En l’espèce, la question relative à la possibilité pour les juges de contraindre l’homme par voie d’astreinte ne se pose pas, celui-ci ayant finalement rédigé l’acte avant que la Cour d’appel ne rende sa décision. Néanmoins, le fait qu’il ait tardé à le faire engage ipso facto sa responsabilité. Le préjudice était acquis au moment de la demande et celui-ci est donc évalué au moment des faits et non en cours de procédure. C’est la raison pour laquelle l’argument du mari n’est pas retenu par les juges.
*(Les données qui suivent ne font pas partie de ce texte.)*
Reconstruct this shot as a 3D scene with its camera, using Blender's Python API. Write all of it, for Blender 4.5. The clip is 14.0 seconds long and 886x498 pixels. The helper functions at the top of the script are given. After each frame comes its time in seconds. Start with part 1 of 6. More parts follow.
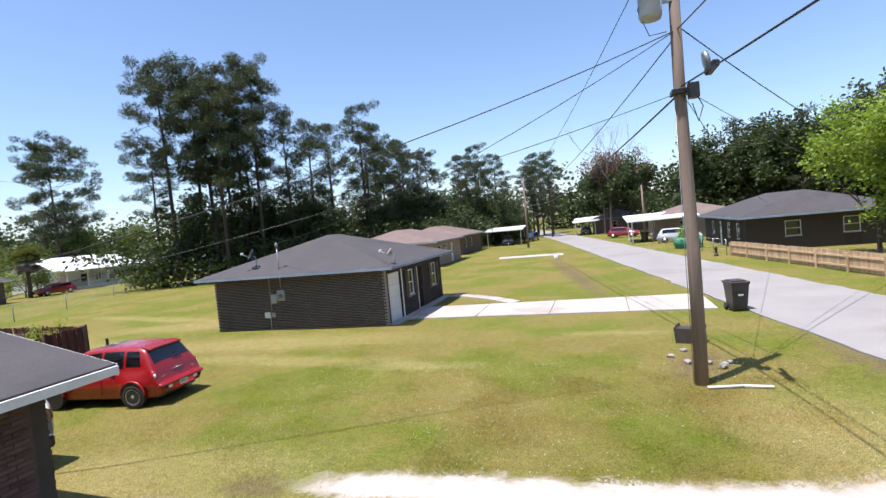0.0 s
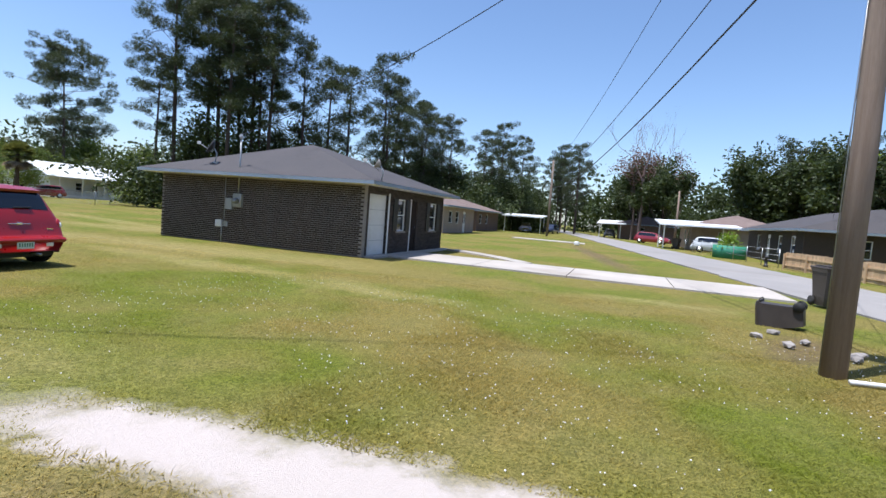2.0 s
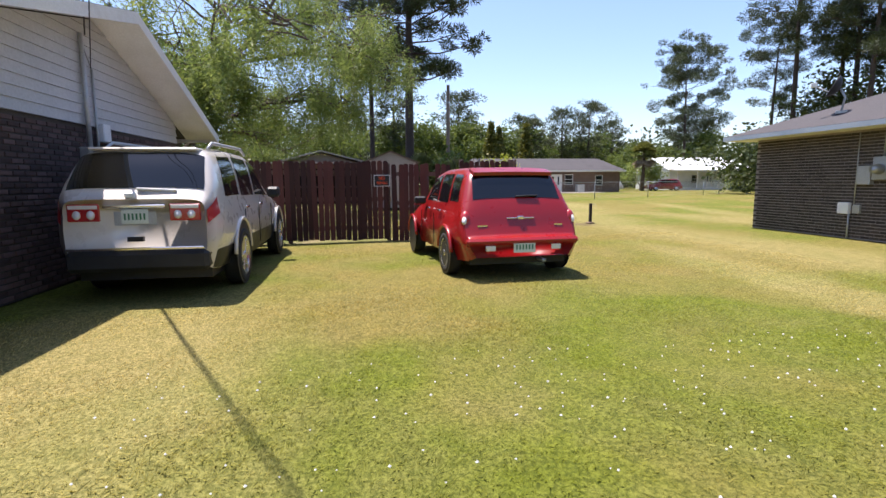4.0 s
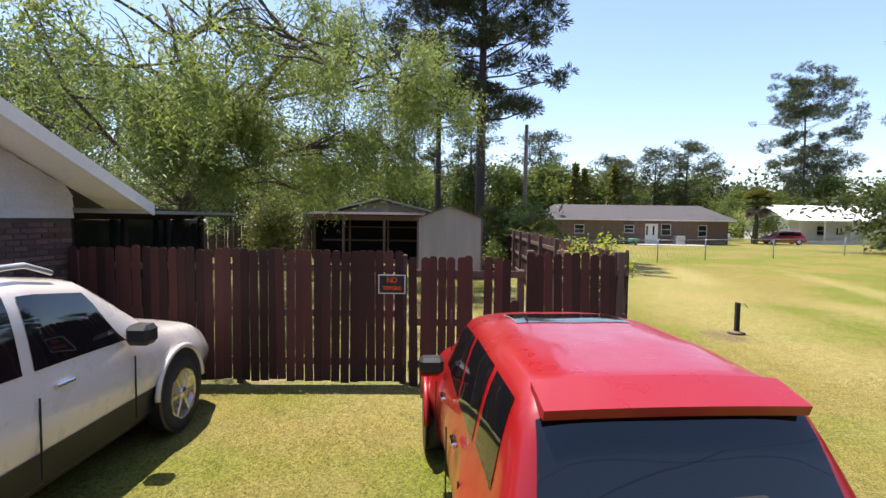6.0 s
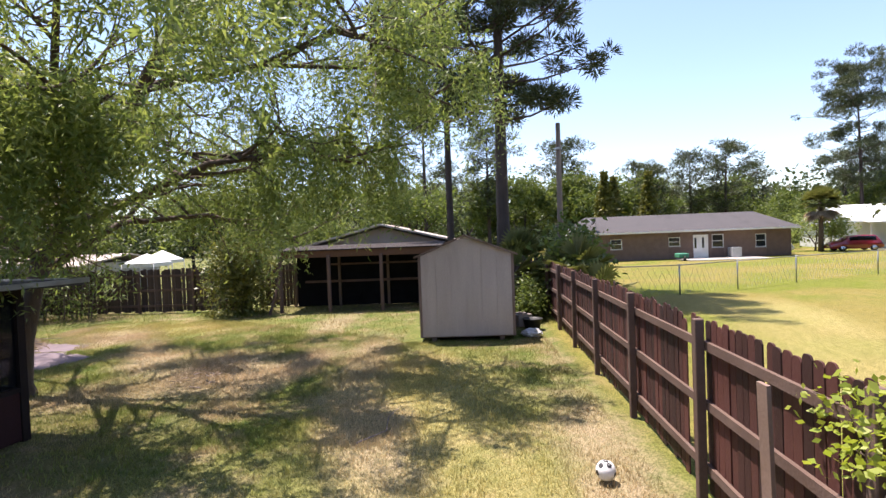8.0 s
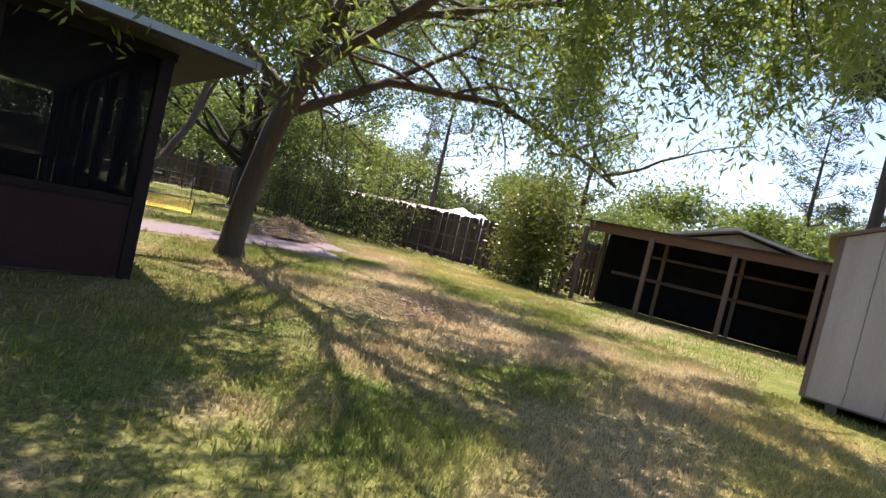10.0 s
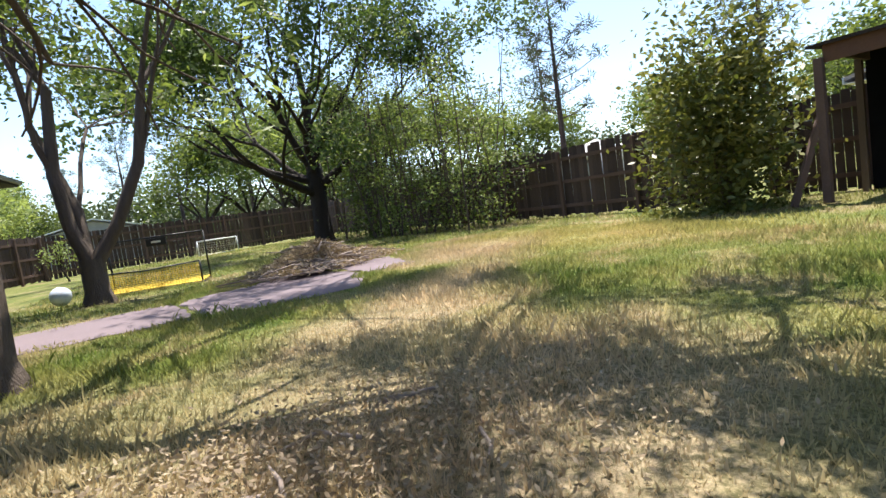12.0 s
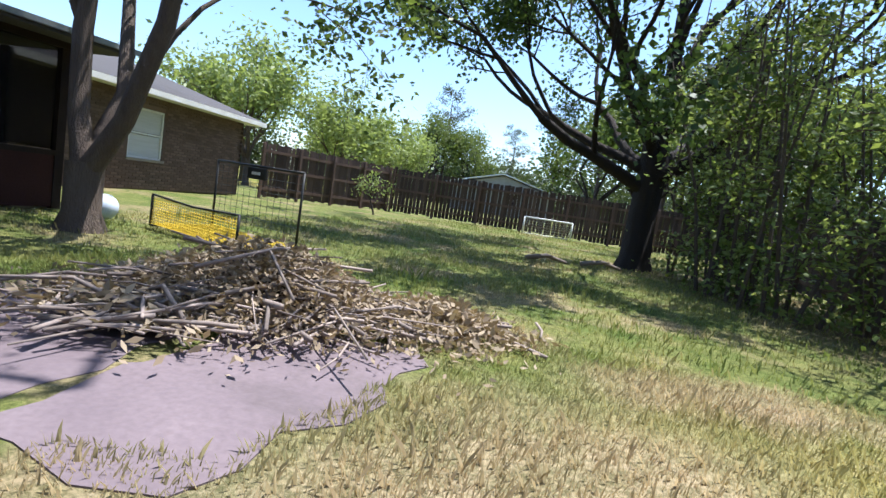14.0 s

La décision commentée rappelle que, même en l’absence d’obligation juridique formelle, le fait d’abuser d’un droit, en l’occurrence d’un droit de nature religieux, peut être sanctionné par le juge. Si, dans le passé, les juges ont pu retenir la nécessité d’attendre le règlement complet du divorce pour que l’époux soit obligé de délivrer le guet, en l’espèce, ils concluent que ce motif de refus n’est pas légitime. Ils s’appuient pour cela sur le « Guide du divorce religieux en France » et surtout sur les autorités rabbiniques qui ne font pas de cette condition une condition sine qua non. Il semble donc exister une certaine collaboration entre les autorités religieuses et le juge. On décèle dans la décision la volonté du juge de condamner un ex-mari qui utiliserait un de ses droits religieux pour limiter la liberté religieuse de sa femme, une fois leurs liens civilement, définitivement, rompus.